Mechanical and electronic scales differ in one important way, the mechanical operating as a comparator whilst the electronic gives an actual weight. To illustrate the effect of this difference, consider using both systems to batch weigh cases. With the electronic scale you can dispense with the pan, zero the unit and then read off the weight of each case as it is settled on the pressure pad… easy. With the mechanical scales you will have to retain the pan in order to keep the zero, fiddle with the tenth bar and then allow the beam to settle before reading the weight of each case… not easy.

Nonetheless, for precise powder charging I still prefer a good old beam system, setting the powder measure to throw a slightly low weight and then trickling the remaining half of a tenth or so, remembering to gently tap the beam in order to force it to pivot and re-settle. The pressure cell in some electronic scales can be rather insensitive to very small incremental increases in weight such as the feed from a trickler. When recording very small charges it is not uncommon for the readout to jump by more than a one tenth increment.

VOLUME OR WEIGHT?

For a given material under controlled conditions such as STP, it’s mass to volume (density) is a consistent value. For water we know that 1cc (volume) weighs 1gram (mass) as it has a density of 1,000Kg/m³. However, no two propellants have the same density. Indeed, the density of the same propellant can vary from one batch to another. For this reason your powder measure is designed to throw volume rather than weight. Any calibration numbers that appear on the barrel are only a reference aid to speed set-up between powders.

Density now becomes the issue with your powder measure.

A small amount of powder X in the bottom of the hopper will have a different density to the same brand filled to the top and thoroughly settled.
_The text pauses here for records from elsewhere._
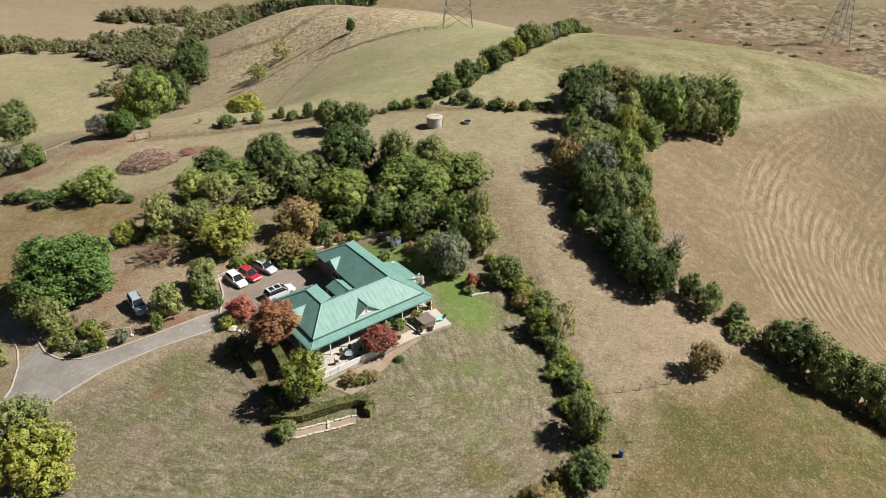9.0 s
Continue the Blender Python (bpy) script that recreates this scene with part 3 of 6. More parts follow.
CROWNS = {
    "big": [crown_mesh("crown_big", 11, 17000, 0.027, 46, ragged=0.06, heart=0.74), crown_mesh("crown_big", 12, 17000, 0.027, 42, ragged=0.08, heart=0.72)],
    "tall": [crown_mesh("crown_tall", s, 15000, 0.026, 34, ragged=0.14, heart=0.5) for s in (15, 16, 17)],
    "mid": [crown_mesh("crown_mid", s, 8400, 0.034, 27, ragged=0.12, heart=0.48) for s in (21, 22, 23, 24, 25, 26)],
    "small": [crown_mesh("crown_small", s, 3600, 0.050, 17, True, ragged=0.18) for s in (31, 32, 33, 34, 35)],
    "weep": [crown_mesh("crown_weep", s, 9000, 0.034, 36, True, droop=0.3, ragged=0.07, heart=0.72) for s in (41, 42)],
    "thin": [crown_mesh("crown_thin", s, 3600, 0.036, 14, ragged=0.12, core=False) for s in (46, 47)],
    "bare": [twig_mesh("crown_bare", s) for s in (51, 52)],
}
TRUNKS = [trunk_mesh("trunk", s) for s in (61, 62, 63)]
STEMS = [trunk_mesh("stems", s, 9) for s in (64, 65)]
KIND_WORDS = {
    "D": ("broadleaf_tree", "dense dark green"), "G": ("leafy_tree", "bushy fresh green"), "K": ("dome_tree", "dense rich green"), "Y": ("autumn_tree", "yellowing green"),
    "O": ("olive_green_tree", "loose olive green"), "S": ("silver_leaved_tree", "pale silvery grey-green"), "R": ("maple_tree", "rust-red autumn"),
    "C": ("maple_tree", "deep crimson"), "B": ("bronze_tree", "bronze-brown autumn"), "W": ("yellow_tree", "bright yellow"), "N": ("bare_tree", "grey, almost leafless"), "T": ("thin_tree", "thin pale olive"), "V": ("twig_dome_tree", "grey, leafless and finely twigged"), "U": ("twiggy_tree", "tangled russet-brown"),
}
plant_rng = random.Random(7)


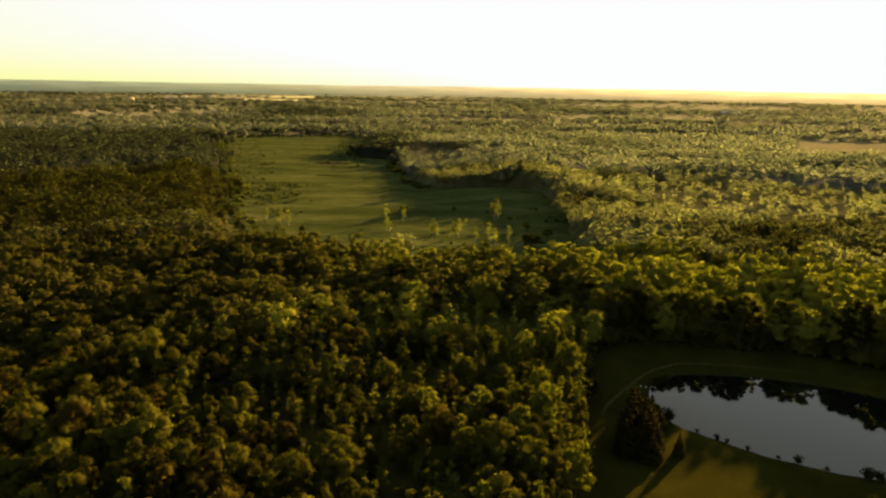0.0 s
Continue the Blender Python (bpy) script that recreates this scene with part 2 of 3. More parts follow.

As a result, the weight of the thrown charges will differ. Measures must always be kept well topped up for best consistency. In order to settle the powder in the measure it is wise to throw a dozen or more charges into the pan and return them to the reservoir before commencing reloading.

SIZE MATTERS

Checking bullet diameters, case dimensions, COL (cartridge overall length) chamber and bore sizes requires a suite of quality measuring instruments. As a minimum the handloader needs a 0 - 1” clutched outside micrometer and a switchable electronic imperial/metric vernier caliper. Stay away from cheap plastic measuring tools - they’re generally imprecise and easily prone to damage. If you’re going to take case prep seriously then you’ll also need a ball micrometer.

For anoraks like me, the catalogue of specialist measuring tools just gets bigger and better. Concentricity gauges come in a wide range of styles and prices and must be an early addition to the bench of anyone seeking optimum accuracy. The Sinclair Concentricity Gauge with a dial indicator is simple to use and does what it says on the tin. Different makers have a diversity of design ideas about chamber length gauges. If you’ve only a couple of different calibres then the Sinclair insert tool system is fine, for the rest of us the Hornady kit will do. From RCBS we now have calibre specific micrometer headspace/seating depth gauges - I must get one to try.  As a multi-role tool that checks die setup, concentricity, bullet uniformity and headspace the Redding Instant Indicator is the elegant but expensive solution. For all of this stuff, the rule is simple; thousandths of an inch will make all the difference.